_Task requirements_.
Return all of the data exactly as written, without the pictures.

_Dataset section_.

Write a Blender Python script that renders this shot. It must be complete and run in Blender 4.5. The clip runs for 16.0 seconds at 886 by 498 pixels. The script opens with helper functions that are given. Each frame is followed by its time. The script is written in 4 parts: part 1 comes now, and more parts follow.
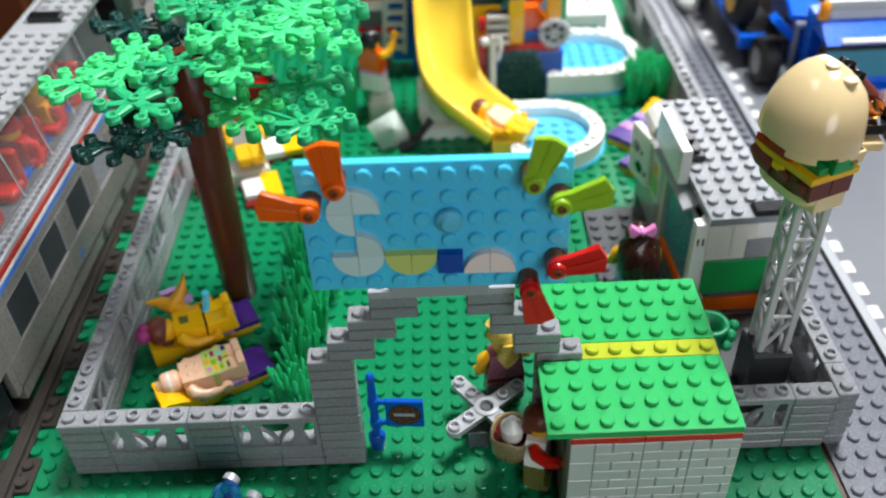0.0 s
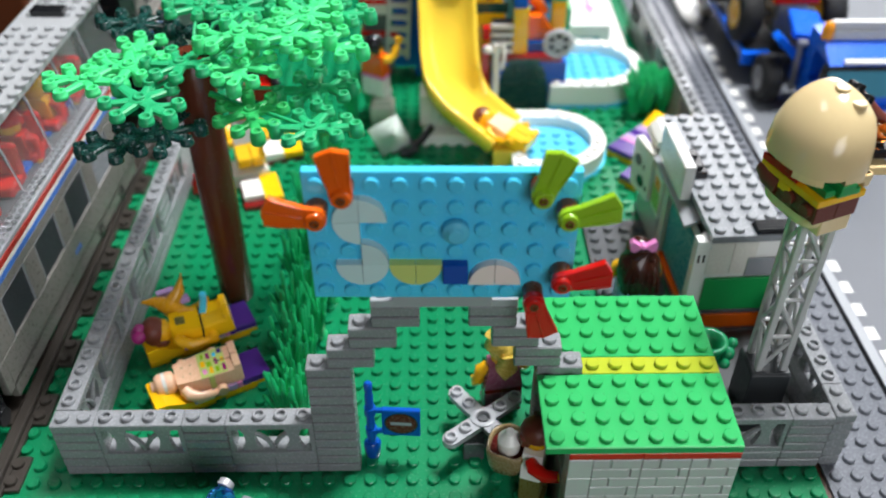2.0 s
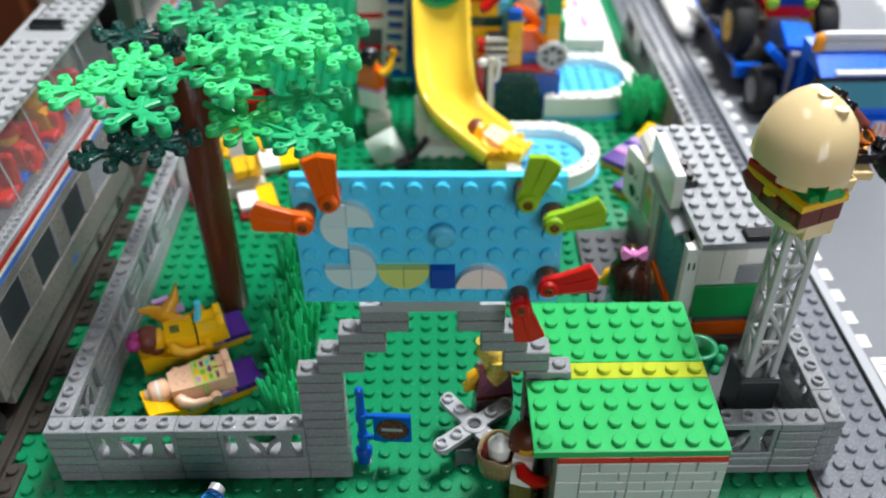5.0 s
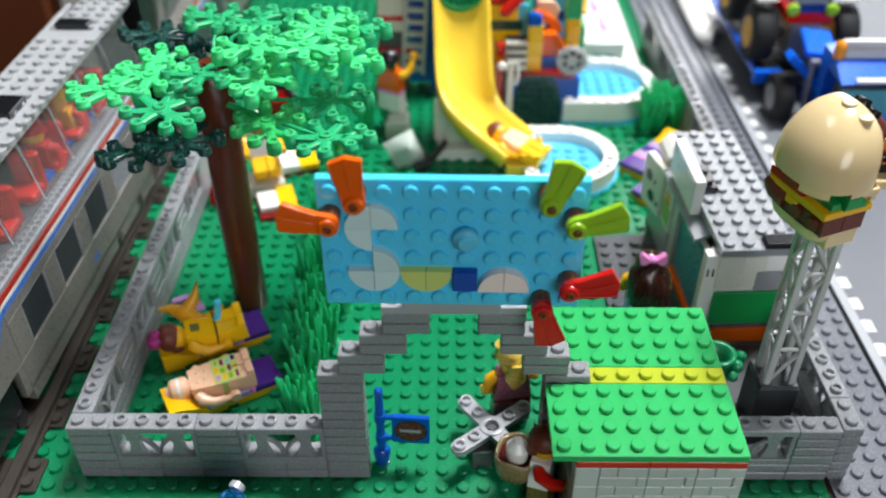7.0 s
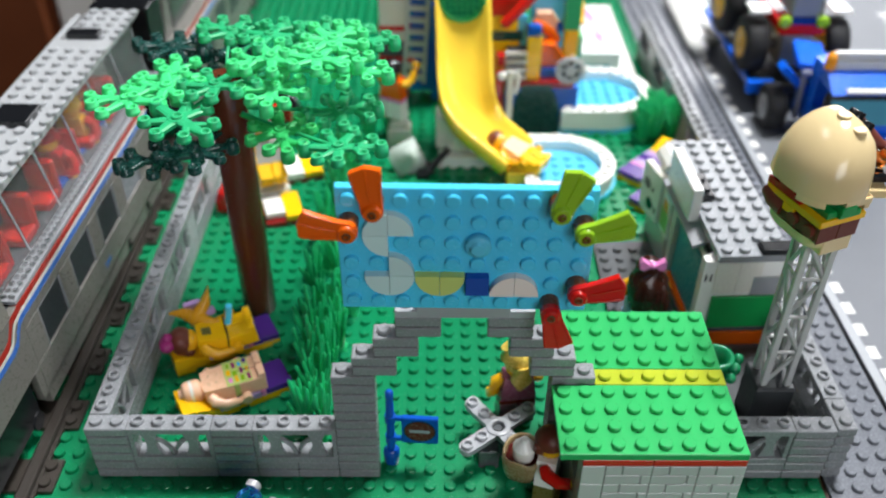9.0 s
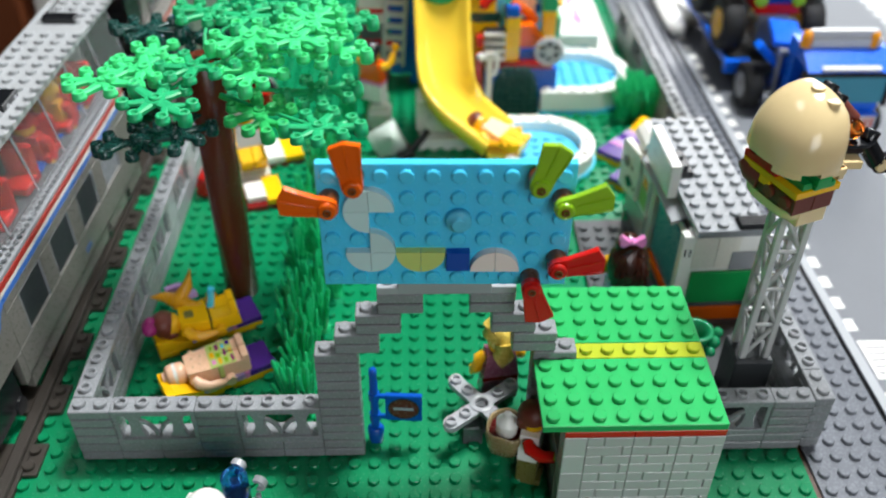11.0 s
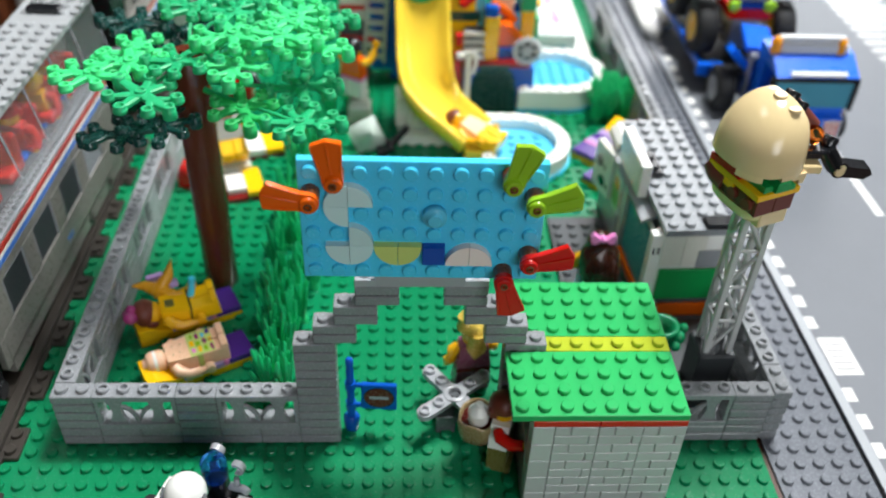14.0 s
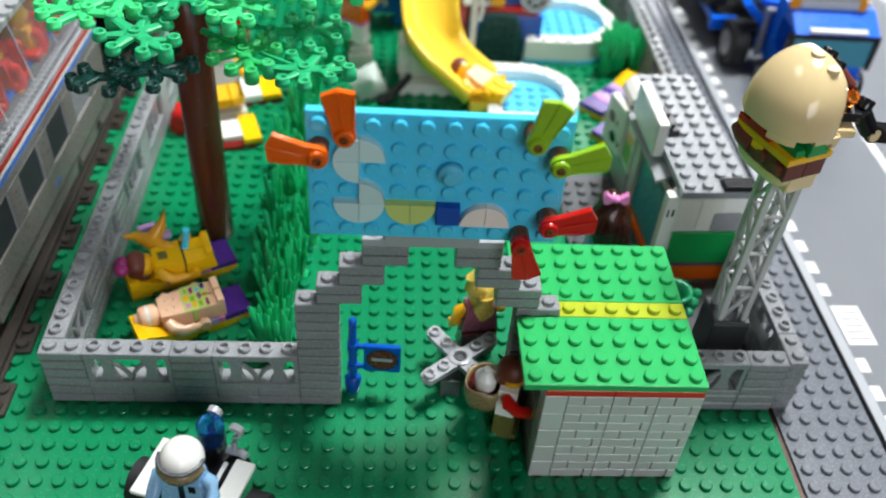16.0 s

_Task solution_.
Write a Blender Python script that renders this shot. It must be complete and run in Blender 4.5. The clip runs for 16.0 seconds at 886 by 498 pixels. The script opens with helper functions that are given. Each frame is followed by its time. The script is written in 4 parts: part 1 comes now, and more parts follow.
0.0 s
2.0 s
5.0 s
7.0 s
9.0 s
11.0 s
14.0 s
16.0 s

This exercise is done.